What one person buys won’t change anything – one person can’t make a difference so it‘s pointless doing anything This had, in most cases, moved from the top to the the bottom part of the diamond, with pupils agreeing that through working together it is possible to bring about change

It’s all too complicated – just don’t buy flowers This was a ‘new’ card, which was placed towards the bottom of the diamond, with many pupils feeling that it isn’t right to ignore the problem

Convince other people to take action too – tell people at school and at home about the problems in the flower trade This had risen from the bottom to the top part of the diamond, with some pupils deciding to do an assembly before Mothers‘ Day to raise awareness and suggest alternatives to imported flowers. Another group set up a petition to the main flower companies, asking for them to abide by the Ethical Trading Initiative base code of workers rights, which they had researched. They asked for signatures at the end of the assembly.

Our learning

 We were pleased that this topic had opened up discussion about local versus Fairtrade products, as well as pupils researching and thinking through the implications of boycotting flower shops and flower importers, including what this would mean for different parts of the supply chain.

We felt pupils had increased their understanding of how globalisation is part of all our lives and how doing nothing to address injustice contributes to an unfair system of trade.

Empowering pupils to reflect on their own learning, how it impacted on their attitudes and what they would or wouldn’t be prepared to do, was interesting and an area we would aim to develop further when repeating this topic.

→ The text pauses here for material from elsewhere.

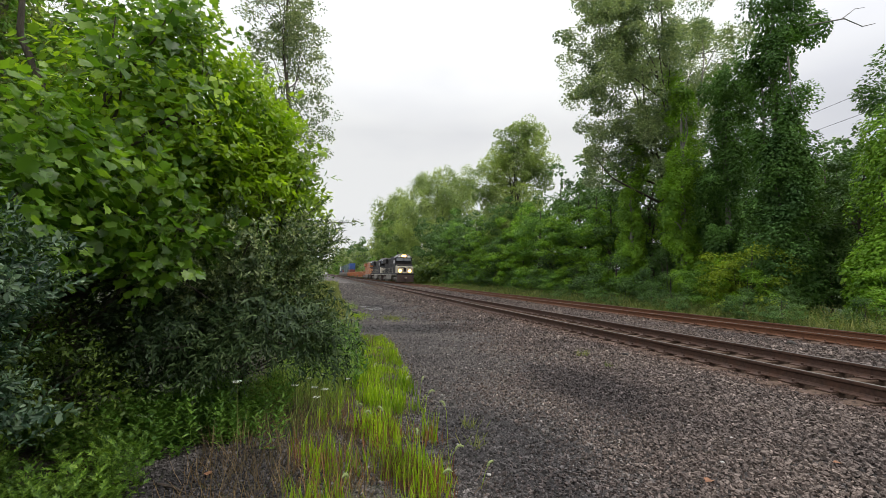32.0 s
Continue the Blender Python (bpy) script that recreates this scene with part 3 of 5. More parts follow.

With only a fortnight between the two audits we weren’t surprised that the shift in pupils’ attitudes seemed small. It would also be really interesting to see whether it made any difference to the things they actually buy. However, we felt their awareness had been raised and, within the bigger picture of their development as active global citizens, this added to their understanding of the importance of participation if they are to contribute to a more just and sustainable future.